Produce an exact copy of all the data below, dropping every image.

══ Data block ══

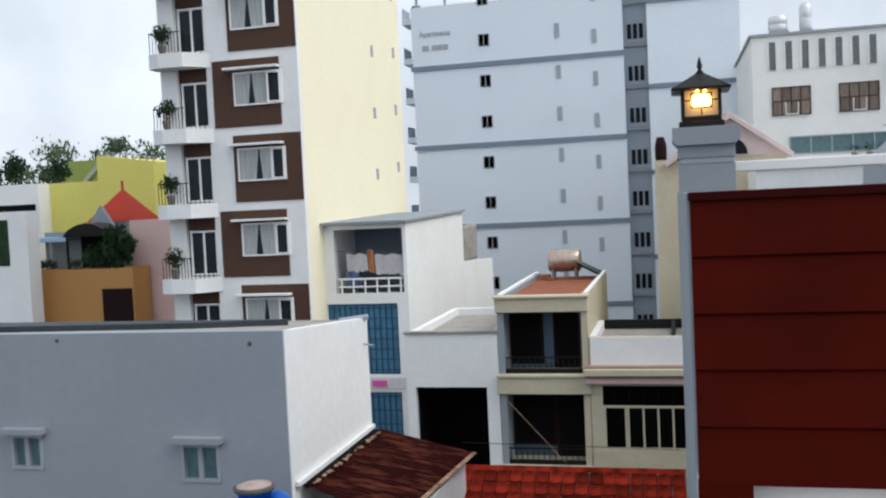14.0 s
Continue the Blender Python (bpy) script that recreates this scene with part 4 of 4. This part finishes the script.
# ---- apartment block ----
def curtained_window(parent, x0, x1, z0, z1, y, seed):
    """A wide curtained light beside a narrow casement that stands a little open."""
    rg = random.Random(seed)
    xm, fw = x0 + (x1 - x0) * 0.69, 0.07
    w = part("window", boxes([(x0, x0 + fw, y - 0.03, y + 0.08, z0, z1), (x1 - fw, x1, y - 0.03, y + 0.08, z0, z1), (x0 + fw, x1 - fw, y - 0.031, y + 0.08, z1 - fw, z1), (x0 + fw, x1 - fw, y - 0.031, y + 0.08, z0, z0 + fw)]), WHITE_PAINT, parent, "white framed curtained window")
    part("pane", box(x0 + fw, x1 - fw, y + 0.022, y + 0.032, z0 + fw, z1 - fw), DUSK_GLASS, w, "dark glass")
    gap = x0 + fw + (xm - x0) * rg.uniform(0.45, 0.6)
    for c0, c1, lean in ((x0 + fw, gap, -0.16), (gap + 0.05, xm - 0.02, 0.12)):
        bm = bmesh.new()
        prev = None
        for i in range(19):
            f = i / 18
            yy = y + 0.004 + 0.010 * math.sin(i * 1.9)
            drift = lean * (f if lean < 0 else 1 - f)
            cur = (bm.verts.new((c0 + (c1 - c0) * f, yy, z1 - fw)), bm.verts.new((c0 + (c1 - c0) * f + drift, yy, z0 + fw)))
            if prev:
                bm.faces.new((prev[0], cur[0], cur[1], prev[1]))
            prev = cur
        part("curtain", bm, CURTAINED, w, "pale drawn curtain").modifiers.new("thick", "SOLIDIFY").thickness = 0.004
    part("mullion", box(xm, xm + fw, y - 0.035, y + 0.045, z0 + fw, z1 - fw), WHITE_PAINT, w)
    cw = x1 - fw - xm - fw
    part("casement", moved(boxes([(-cw, -cw + 0.06, -0.02, 0.02, z0 + fw, z1 - fw), (-0.06, 0, -0.02, 0.02, z0 + fw, z1 - fw), (-cw + 0.06, -0.06, -0.021, 0.02, z0 + fw, z0 + fw + 0.06), (-cw + 0.06, -0.06, -0.021, 0.02, z1 - fw - 0.06, z1 - fw)]), pose(x1 - fw, y - 0.04, 0, 0, 0, rg.choice((0, 8, 16)))), WHITE_PAINT, w, "white casement leaf")
    return w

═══

Solved exercise
14.0 s
Continue the Blender Python (bpy) script that recreates this scene with part 4 of 4. This part finishes the script.
# ---- apartment block ----
def curtained_window(parent, x0, x1, z0, z1, y, seed):
    """A wide curtained light beside a narrow casement that stands a little open."""
    rg = random.Random(seed)
    xm, fw = x0 + (x1 - x0) * 0.69, 0.07
    w = part("window", boxes([(x0, x0 + fw, y - 0.03, y + 0.08, z0, z1), (x1 - fw, x1, y - 0.03, y + 0.08, z0, z1), (x0 + fw, x1 - fw, y - 0.031, y + 0.08, z1 - fw, z1), (x0 + fw, x1 - fw, y - 0.031, y + 0.08, z0, z0 + fw)]), WHITE_PAINT, parent, "white framed curtained window")
    part("pane", box(x0 + fw, x1 - fw, y + 0.022, y + 0.032, z0 + fw, z1 - fw), DUSK_GLASS, w, "dark glass")
    gap = x0 + fw + (xm - x0) * rg.uniform(0.45, 0.6)
    for c0, c1, lean in ((x0 + fw, gap, -0.16), (gap + 0.05, xm - 0.02, 0.12)):
        bm = bmesh.new()
        prev = None
        for i in range(19):
            f = i / 18
            yy = y + 0.004 + 0.010 * math.sin(i * 1.9)
            drift = lean * (f if lean < 0 else 1 - f)
            cur = (bm.verts.new((c0 + (c1 - c0) * f, yy, z1 - fw)), bm.verts.new((c0 + (c1 - c0) * f + drift, yy, z0 + fw)))
            if prev:
                bm.faces.new((prev[0], cur[0], cur[1], prev[1]))
            prev = cur
        part("curtain", bm, CURTAINED, w, "pale drawn curtain").modifiers.new("thick", "SOLIDIFY").thickness = 0.004
    part("mullion", box(xm, xm + fw, y - 0.035, y + 0.045, z0 + fw, z1 - fw), WHITE_PAINT, w)
    cw = x1 - fw - xm - fw
    part("casement", moved(boxes([(-cw, -cw + 0.06, -0.02, 0.02, z0 + fw, z1 - fw), (-0.06, 0, -0.02, 0.02, z0 + fw, z1 - fw), (-cw + 0.06, -0.06, -0.021, 0.02, z0 + fw, z0 + fw + 0.06), (-cw + 0.06, -0.06, -0.021, 0.02, z1 - fw - 0.06, z1 - fw)]), pose(x1 - fw, y - 0.04, 0, 0, 0, rg.choice((0, 8, 16)))), WHITE_PAINT, w, "white casement leaf")
    return w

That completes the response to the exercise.